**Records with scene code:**

::::

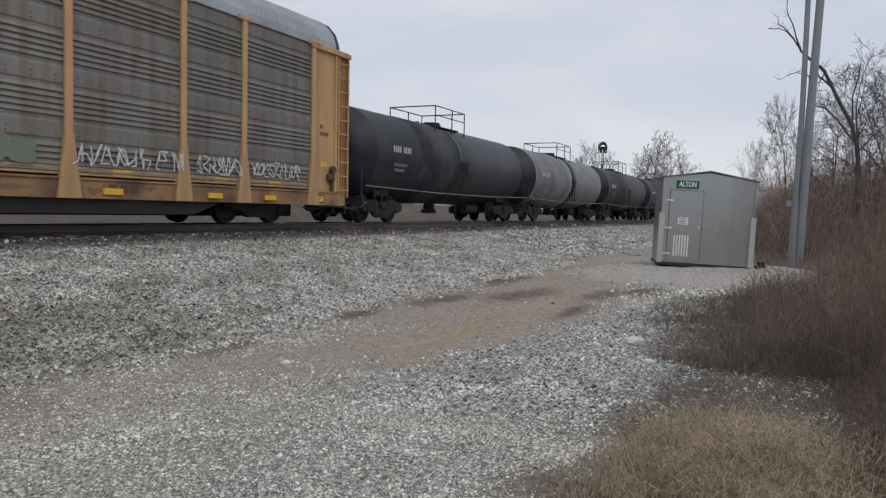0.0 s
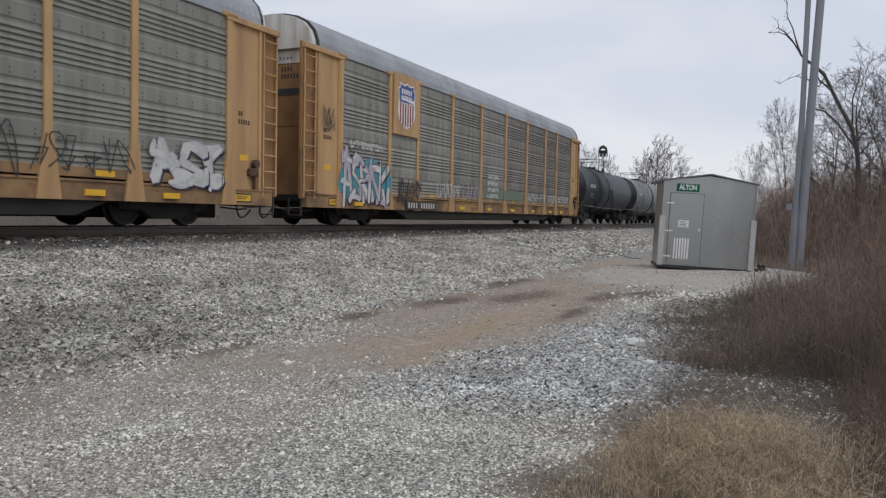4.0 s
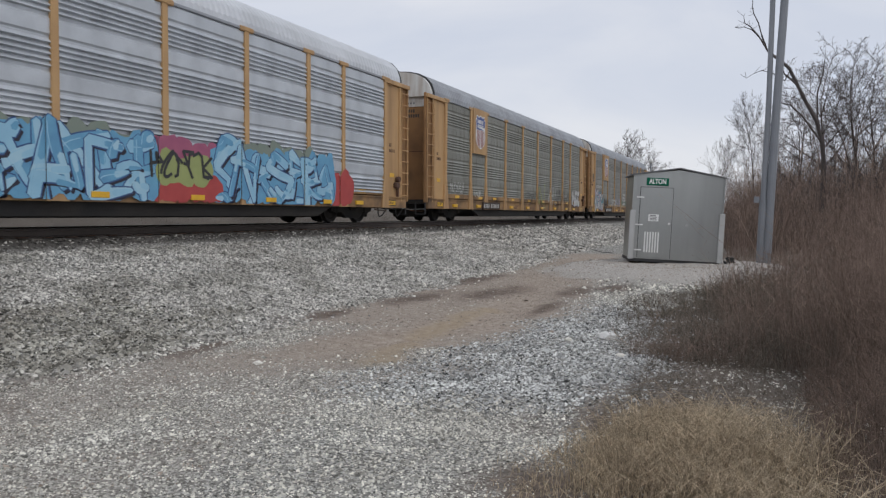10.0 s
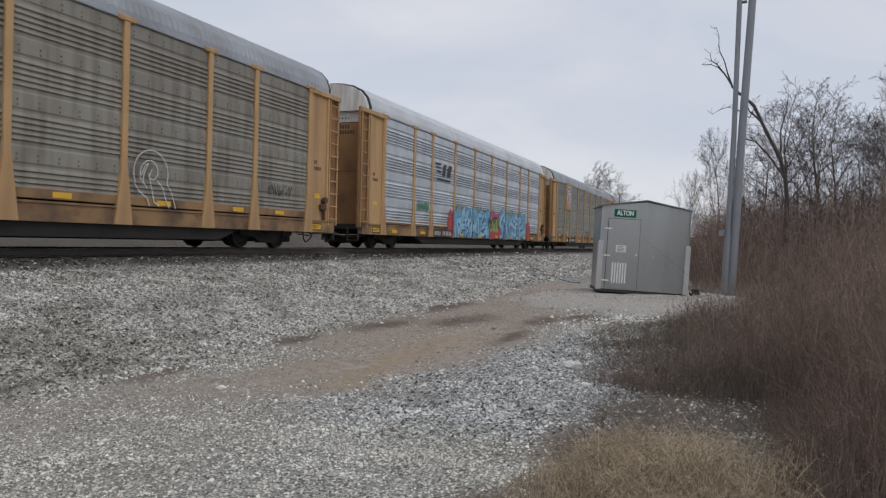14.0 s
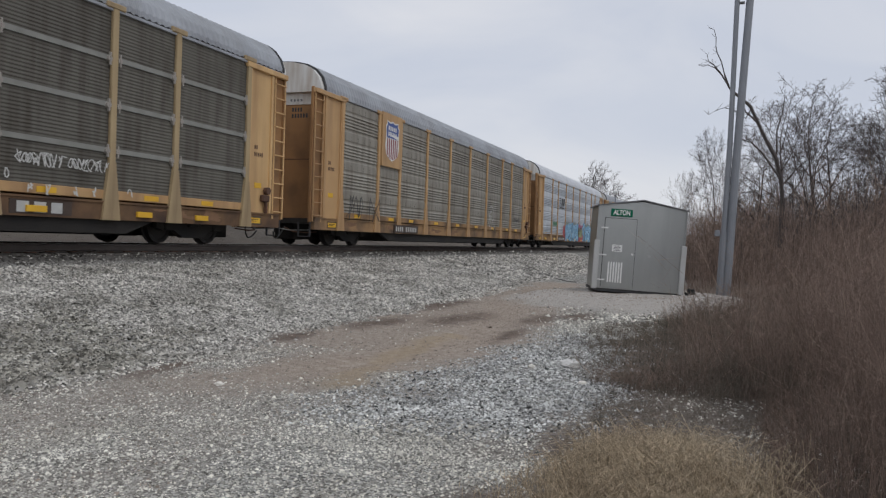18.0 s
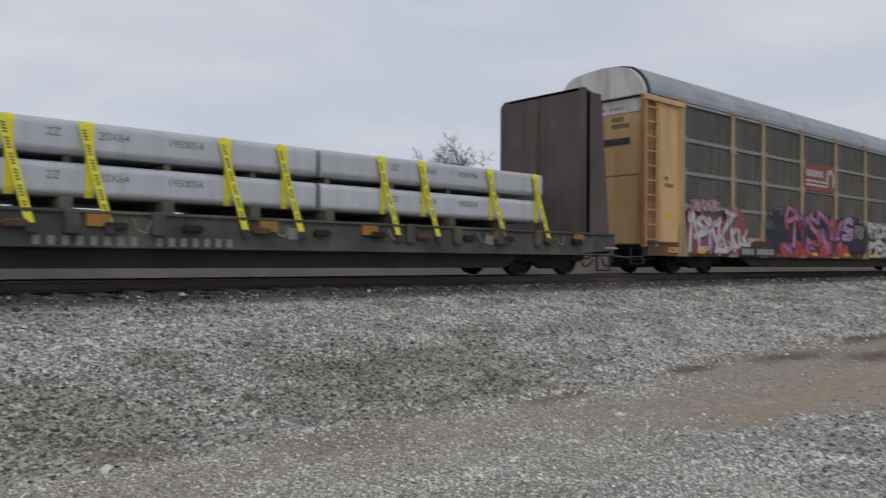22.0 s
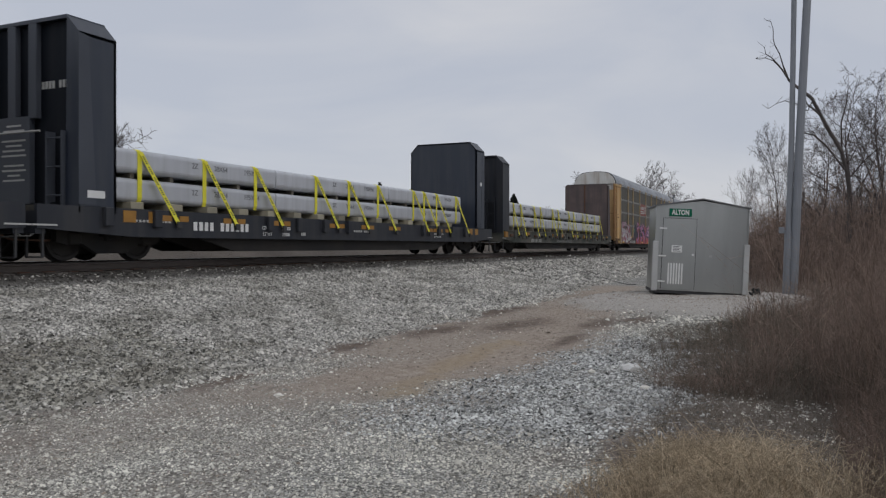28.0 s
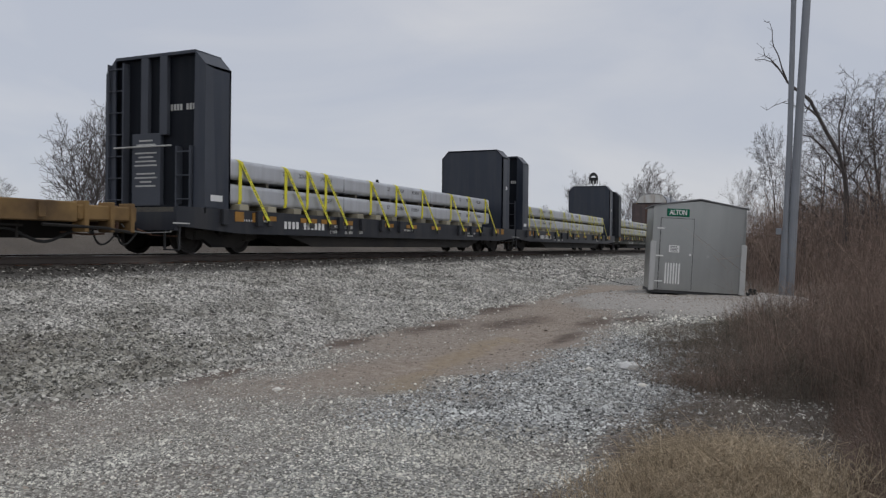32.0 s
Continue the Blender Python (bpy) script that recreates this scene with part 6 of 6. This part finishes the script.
# ---- trees ----
def grow(rnd, height, trunk_r, wide=1.0, deep=4):
    """Limbs of a bare tree with a fan-shaped crown: rows of start, end, radii and level."""
    segs = []
    count = (9, 7, 6, 4, 2) if deep == 4 else (12, 7, 6, 2)
    share = (0.62, 0.58, 0.60, 0.62) if deep == 4 else (0.46, 0.60, 0.66, 0.80)

    def limb(p, d, length, r, level):
        n = count[level]
        turn = rnd.uniform(0, 6.28)
        for k in range(n):
            f = (k + 1) / n
            d = (d + Vector((rnd.gauss(0, 0.09), rnd.gauss(0, 0.09), (0.03 if deep == 4 else 0.07) + rnd.gauss(0, 0.05)))).normalized()
            q = p + d * (length / n)
            r2 = r * (1 - 0.8 * f)
            segs.append((tuple(p), tuple(q), r * (1 - 0.8 * k / n), max(r2, 0.004), level))
            p = q
            if level < deep and (level > 0 or k >= 2) and not (level == 1 and k == 0):
                for _ in range(2 if level == 0 else 1):
                    turn += 2.4 + rnd.uniform(-0.5, 0.5)
                    u = d.orthogonal().normalized()
                    side = u * math.cos(turn) + d.cross(u) * math.sin(turn)
                    a = math.radians(rnd.uniform(28, 52)) * wide
                    grown = length * share[level] * (1.05 - 0.52 * f) * rnd.uniform(0.7, 1.2)
                    limb(q, d * math.cos(a) + side * math.sin(a), grown, max(r2 * 0.62, r * 0.2), level + 1)
    limb(Vector((0, 0, -0.2)), Vector((rnd.gauss(0, 0.05), rnd.gauss(0, 0.05), 1)).normalized(), height, trunk_r, 0)
    return segs


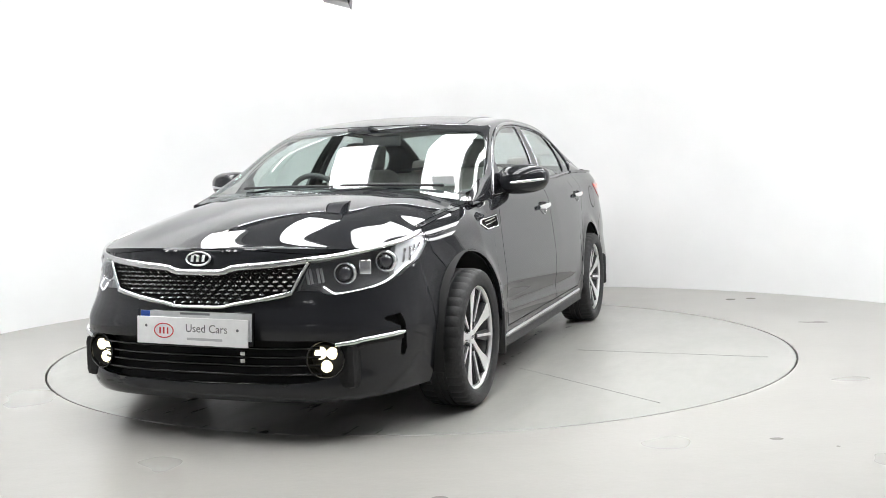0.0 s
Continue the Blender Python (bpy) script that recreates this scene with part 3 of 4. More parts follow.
def line_on(surface, pts, out=0.0, n=6):
    """Points along a bent line on a surface, lifted outward (left side)."""
    p = np.array(bend(pts, n))
    a = surface(p[:, 0], p[:, 1])
    if out:
        e = 1e-3
        du = surface(p[:, 0] + e, p[:, 1]) - a
        dv = surface(p[:, 0], p[:, 1] + e) - a
        nn = np.cross(du, dv)
        nn /= np.linalg.norm(nn, axis=1)[:, None] + 1e-12
        s = np.sign(nn[:, 1:2] * 1.0 + 1e-9)
        a = a + nn * out * s
    return a


def mirrored(path, side):
    return [(p[0], p[1] * side, p[2]) for p in path]


def strip(path, wide, thick, side=1, up=None):
    """A moulding: flat band along a path, its face looking outward (y)."""
    bm = bmesh.new()
    rings = []
    pts = [Vector(p) for p in mirrored(path, side)]
    for i, p in enumerate(pts):
        d = (pts[min(i + 1, len(pts) - 1)] - pts[max(i - 1, 0)]).normalized()
        o = up[i] if up is not None else Vector((0, side, 0.25)).normalized()
        u = d.cross(o).normalized()
        o = u.cross(d).normalized()
        h = (wide[i] if isinstance(wide, list) else wide) / 2
        rings.append([bm.verts.new(p + u * a * h + o * b * thick) for a, b in ((-1, -.6), (-1, .4), (-.7, .85), (0, 1), (.7, .85), (1, .4), (1, -.6))])
    for a, b in zip(rings, rings[1:]):
        for k in range(len(a)):
            bm.faces.new((a[k], a[(k + 1) % 7], b[(k + 1) % 7], b[k]))
    bm.faces.new(rings[0])
    bm.faces.new(rings[-1])
    bmesh.ops.recalc_face_normals(bm, faces=bm.faces[:])
    sharpen(bm, 50)
    return bm


def offset(surface, d):
    """A surface set inward by d."""
    def f(a, b):
        p = surface(a, b)
        e = 2e-3
        n = np.cross(surface(a + e, b) - surface(a - e, b), surface(a, b + e) - surface(a, b - e))
        n /= np.linalg.norm(n, axis=1)[:, None] + 1e-12
        c = np.array([0.2, 0, 0.6])
        flip = np.sign(np.sum(n * (p - c), axis=1))[:, None]
        return p - n * flip * d
    return f


CAR = thing("car", "glossy black four-door saloon car with chrome trim on the turntable", "car")


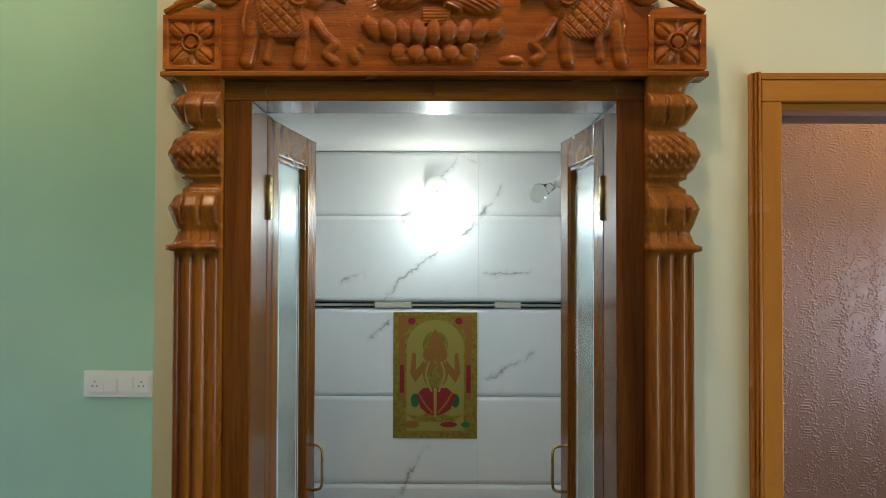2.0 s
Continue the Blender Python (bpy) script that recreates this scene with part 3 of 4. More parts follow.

::::

**PROBLEM DESCRIPTION:** All records must be output exactly as they are, except for the pictures, which are left out.

**RESPONSE:**
0.0 s
4.0 s
10.0 s
14.0 s
18.0 s
22.0 s
28.0 s
32.0 s
Continue the Blender Python (bpy) script that recreates this scene with part 6 of 6. This part finishes the script.
# ---- trees ----
def grow(rnd, height, trunk_r, wide=1.0, deep=4):
    """Limbs of a bare tree with a fan-shaped crown: rows of start, end, radii and level."""
    segs = []
    count = (9, 7, 6, 4, 2) if deep == 4 else (12, 7, 6, 2)
    share = (0.62, 0.58, 0.60, 0.62) if deep == 4 else (0.46, 0.60, 0.66, 0.80)

    def limb(p, d, length, r, level):
        n = count[level]
        turn = rnd.uniform(0, 6.28)
        for k in range(n):
            f = (k + 1) / n
            d = (d + Vector((rnd.gauss(0, 0.09), rnd.gauss(0, 0.09), (0.03 if deep == 4 else 0.07) + rnd.gauss(0, 0.05)))).normalized()
            q = p + d * (length / n)
            r2 = r * (1 - 0.8 * f)
            segs.append((tuple(p), tuple(q), r * (1 - 0.8 * k / n), max(r2, 0.004), level))
            p = q
            if level < deep and (level > 0 or k >= 2) and not (level == 1 and k == 0):
                for _ in range(2 if level == 0 else 1):
                    turn += 2.4 + rnd.uniform(-0.5, 0.5)
                    u = d.orthogonal().normalized()
                    side = u * math.cos(turn) + d.cross(u) * math.sin(turn)
                    a = math.radians(rnd.uniform(28, 52)) * wide
                    grown = length * share[level] * (1.05 - 0.52 * f) * rnd.uniform(0.7, 1.2)
                    limb(q, d * math.cos(a) + side * math.sin(a), grown, max(r2 * 0.62, r * 0.2), level + 1)
    limb(Vector((0, 0, -0.2)), Vector((rnd.gauss(0, 0.05), rnd.gauss(0, 0.05), 1)).normalized(), height, trunk_r, 0)
    return segs


0.0 s
Continue the Blender Python (bpy) script that recreates this scene with part 3 of 4. More parts follow.
def line_on(surface, pts, out=0.0, n=6):
    """Points along a bent line on a surface, lifted outward (left side)."""
    p = np.array(bend(pts, n))
    a = surface(p[:, 0], p[:, 1])
    if out:
        e = 1e-3
        du = surface(p[:, 0] + e, p[:, 1]) - a
        dv = surface(p[:, 0], p[:, 1] + e) - a
        nn = np.cross(du, dv)
        nn /= np.linalg.norm(nn, axis=1)[:, None] + 1e-12
        s = np.sign(nn[:, 1:2] * 1.0 + 1e-9)
        a = a + nn * out * s
    return a


def mirrored(path, side):
    return [(p[0], p[1] * side, p[2]) for p in path]


def strip(path, wide, thick, side=1, up=None):
    """A moulding: flat band along a path, its face looking outward (y)."""
    bm = bmesh.new()
    rings = []
    pts = [Vector(p) for p in mirrored(path, side)]
    for i, p in enumerate(pts):
        d = (pts[min(i + 1, len(pts) - 1)] - pts[max(i - 1, 0)]).normalized()
        o = up[i] if up is not None else Vector((0, side, 0.25)).normalized()
        u = d.cross(o).normalized()
        o = u.cross(d).normalized()
        h = (wide[i] if isinstance(wide, list) else wide) / 2
        rings.append([bm.verts.new(p + u * a * h + o * b * thick) for a, b in ((-1, -.6), (-1, .4), (-.7, .85), (0, 1), (.7, .85), (1, .4), (1, -.6))])
    for a, b in zip(rings, rings[1:]):
        for k in range(len(a)):
            bm.faces.new((a[k], a[(k + 1) % 7], b[(k + 1) % 7], b[k]))
    bm.faces.new(rings[0])
    bm.faces.new(rings[-1])
    bmesh.ops.recalc_face_normals(bm, faces=bm.faces[:])
    sharpen(bm, 50)
    return bm


def offset(surface, d):
    """A surface set inward by d."""
    def f(a, b):
        p = surface(a, b)
        e = 2e-3
        n = np.cross(surface(a + e, b) - surface(a - e, b), surface(a, b + e) - surface(a, b - e))
        n /= np.linalg.norm(n, axis=1)[:, None] + 1e-12
        c = np.array([0.2, 0, 0.6])
        flip = np.sign(np.sum(n * (p - c), axis=1))[:, None]
        return p - n * flip * d
    return f


CAR = thing("car", "glossy black four-door saloon car with chrome trim on the turntable", "car")


2.0 s
Continue the Blender Python (bpy) script that recreates this scene with part 3 of 4. More parts follow.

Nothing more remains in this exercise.